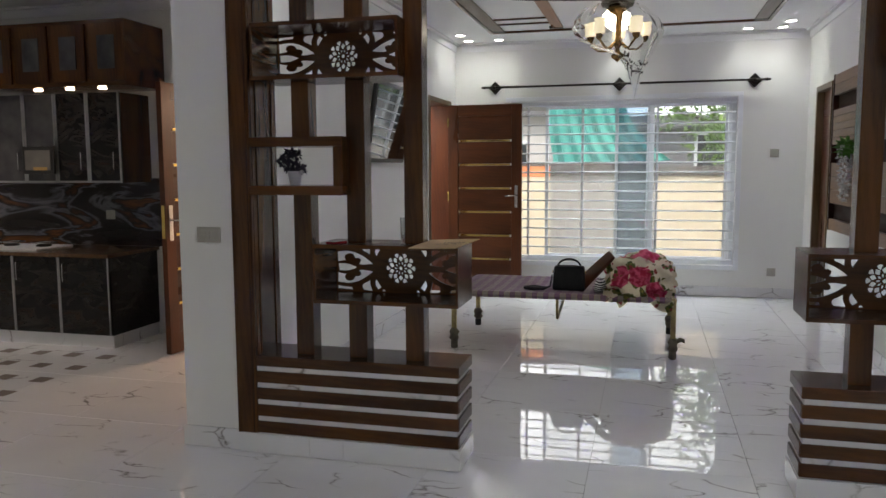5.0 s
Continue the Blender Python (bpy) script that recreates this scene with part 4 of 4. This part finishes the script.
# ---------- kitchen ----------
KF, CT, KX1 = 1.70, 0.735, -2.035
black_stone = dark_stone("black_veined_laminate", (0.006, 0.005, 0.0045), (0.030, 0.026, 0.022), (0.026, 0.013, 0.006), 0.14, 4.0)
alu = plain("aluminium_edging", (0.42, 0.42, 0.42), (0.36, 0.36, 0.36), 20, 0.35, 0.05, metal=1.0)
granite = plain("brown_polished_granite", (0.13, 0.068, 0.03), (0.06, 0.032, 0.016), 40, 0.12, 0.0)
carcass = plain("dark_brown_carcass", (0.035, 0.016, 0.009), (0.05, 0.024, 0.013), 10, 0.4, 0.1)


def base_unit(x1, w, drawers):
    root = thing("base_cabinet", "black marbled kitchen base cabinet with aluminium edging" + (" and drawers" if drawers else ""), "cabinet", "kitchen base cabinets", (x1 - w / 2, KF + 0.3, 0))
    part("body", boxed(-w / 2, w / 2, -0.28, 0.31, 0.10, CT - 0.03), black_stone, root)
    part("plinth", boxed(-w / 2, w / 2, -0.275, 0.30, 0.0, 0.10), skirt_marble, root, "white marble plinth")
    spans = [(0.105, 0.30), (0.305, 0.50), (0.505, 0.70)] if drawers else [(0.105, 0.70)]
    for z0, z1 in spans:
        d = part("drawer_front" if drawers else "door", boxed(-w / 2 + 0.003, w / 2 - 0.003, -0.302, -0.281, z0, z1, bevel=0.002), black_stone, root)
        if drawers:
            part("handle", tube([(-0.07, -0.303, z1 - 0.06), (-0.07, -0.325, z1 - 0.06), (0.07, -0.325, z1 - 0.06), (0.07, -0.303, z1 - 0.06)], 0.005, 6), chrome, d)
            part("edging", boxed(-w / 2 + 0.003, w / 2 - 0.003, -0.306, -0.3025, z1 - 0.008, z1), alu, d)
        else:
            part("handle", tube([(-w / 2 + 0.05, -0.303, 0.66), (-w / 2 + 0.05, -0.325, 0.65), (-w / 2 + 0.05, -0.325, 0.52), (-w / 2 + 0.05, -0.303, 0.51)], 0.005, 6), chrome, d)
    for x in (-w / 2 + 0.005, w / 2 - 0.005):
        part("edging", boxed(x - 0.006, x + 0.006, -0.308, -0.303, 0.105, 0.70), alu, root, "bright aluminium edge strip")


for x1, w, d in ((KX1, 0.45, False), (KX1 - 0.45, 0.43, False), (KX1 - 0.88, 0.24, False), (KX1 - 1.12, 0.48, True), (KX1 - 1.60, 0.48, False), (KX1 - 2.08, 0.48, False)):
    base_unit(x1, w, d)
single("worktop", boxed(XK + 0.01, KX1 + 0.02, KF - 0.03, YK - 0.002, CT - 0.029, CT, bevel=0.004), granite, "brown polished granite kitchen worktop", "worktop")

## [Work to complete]
Quote nothing but the lines that run from the line containing "Continue the Blender" through the line containing "10, 0.4, 0.1)", keeping both of them word for word.

## [Written response]
Continue the Blender Python (bpy) script that recreates this scene with part 4 of 4. This part finishes the script.
# ---------- kitchen ----------
KF, CT, KX1 = 1.70, 0.735, -2.035
black_stone = dark_stone("black_veined_laminate", (0.006, 0.005, 0.0045), (0.030, 0.026, 0.022), (0.026, 0.013, 0.006), 0.14, 4.0)
alu = plain("aluminium_edging", (0.42, 0.42, 0.42), (0.36, 0.36, 0.36), 20, 0.35, 0.05, metal=1.0)
granite = plain("brown_polished_granite", (0.13, 0.068, 0.03), (0.06, 0.032, 0.016), 40, 0.12, 0.0)
carcass = plain("dark_brown_carcass", (0.035, 0.016, 0.009), (0.05, 0.024, 0.013), 10, 0.4, 0.1)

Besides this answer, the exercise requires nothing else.